LONDON -- Formula One's governing body is sticking to its plans for a budget cap to avoid a "financial arms race," despite threats from key teams to pull out of the sport if the plan is implemented.
Ferrari and other teams say they will withdraw from competition unless plans for a voluntary $60 million budget cap are scrapped.
All 10 current entrants were announced in the 2010 lineup by the FIA last week, despite an ongoing rift between them and the Formula One Teams Association
FOTA financial experts met Monday with their FIA counterparts, but said they were not mandated to discuss the planned financial regulations.
"Indeed, they were not prepared to discuss regulation at all," FIA said Tuesday. "As a result, the meeting could not achieve its purpose of comparing the FIA's rules with the FOTA proposals with a view to finding a common position.

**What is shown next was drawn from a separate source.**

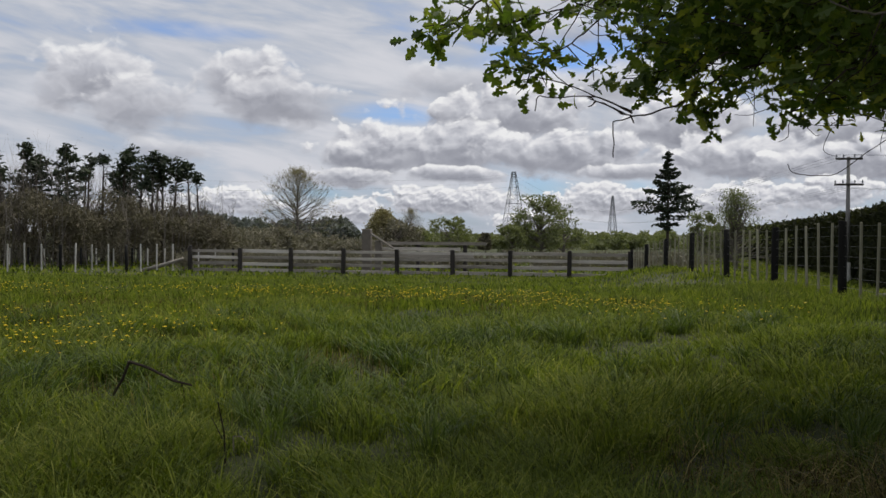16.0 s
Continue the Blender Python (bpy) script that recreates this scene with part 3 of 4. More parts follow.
leafy_tree(-7.6, 2.45, 75.0, 3.6, 21, "broad fresh green tree beside the pylon", count=1800, size=0.11)
leafy_tree(-6.2, 1.9, 78.0, 2.6, 22, "slender half-leafed green tree", count=300, size=0.10, clumps=50)
leafy_tree(4.1, 2.75, 60.0, 5.0, 23, "loose willowy green tree above the fence", count=1700, size=0.065, clumps=150, pointed=True)
leafy_tree(2.2, 1.5, 66.0, 2.2, 24, "small green tree by the conifer", count=700, size=0.11)
leafy_tree(-13.4, 1.05, 90.0, 3.1, 25, "rounded spring-green shrub tree in the hedgerow", count=800, size=0.14, clumps=60)
leafy_tree(-16.6, 0.85, 92.0, 2.6, 26, "olive green hedgerow bush", leaf=M_SCRUB, count=1000, size=0.15)
leafy_tree(-11.1, 0.0, 95.0, 1.0, 27, "small dark round bush", leaf=M_BRUSH, count=500, size=0.16, clumps=40)
leafy_tree(-9.4, 0.6, 70.0, 2.0, 28, "green bush under the pylon", count=600, size=0.12)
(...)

"In default of a proper dialogue, the FOTA financial proposals were discussed but it became clear that these would not be capable of limiting the expenditure of a team which had the resources to outspend its competitors. Another financial arms race would then be inevitable. The FIA financial regulations therefore remain as published."
FOTA had submitted a joint conditional bid to compete next season, but the FIA still listed Ferrari, Red Bull and Toro Rosso as having filed unconditional entries. Five other teams -- McLaren, Renault, Brawn GP, BMW Sauber and Toyota -- were given a week to submit unconditional entries for next season or risk losing their places.
If FOTA and the FIA are unable to reach any agreement over the next few days, the latter has confirmed more new entrants will be named to make up the 13-team, 26-car grid for next season.
The three new entrants next season are Campos Grand Prix of Spain, Britain-based Manor and American team US F1.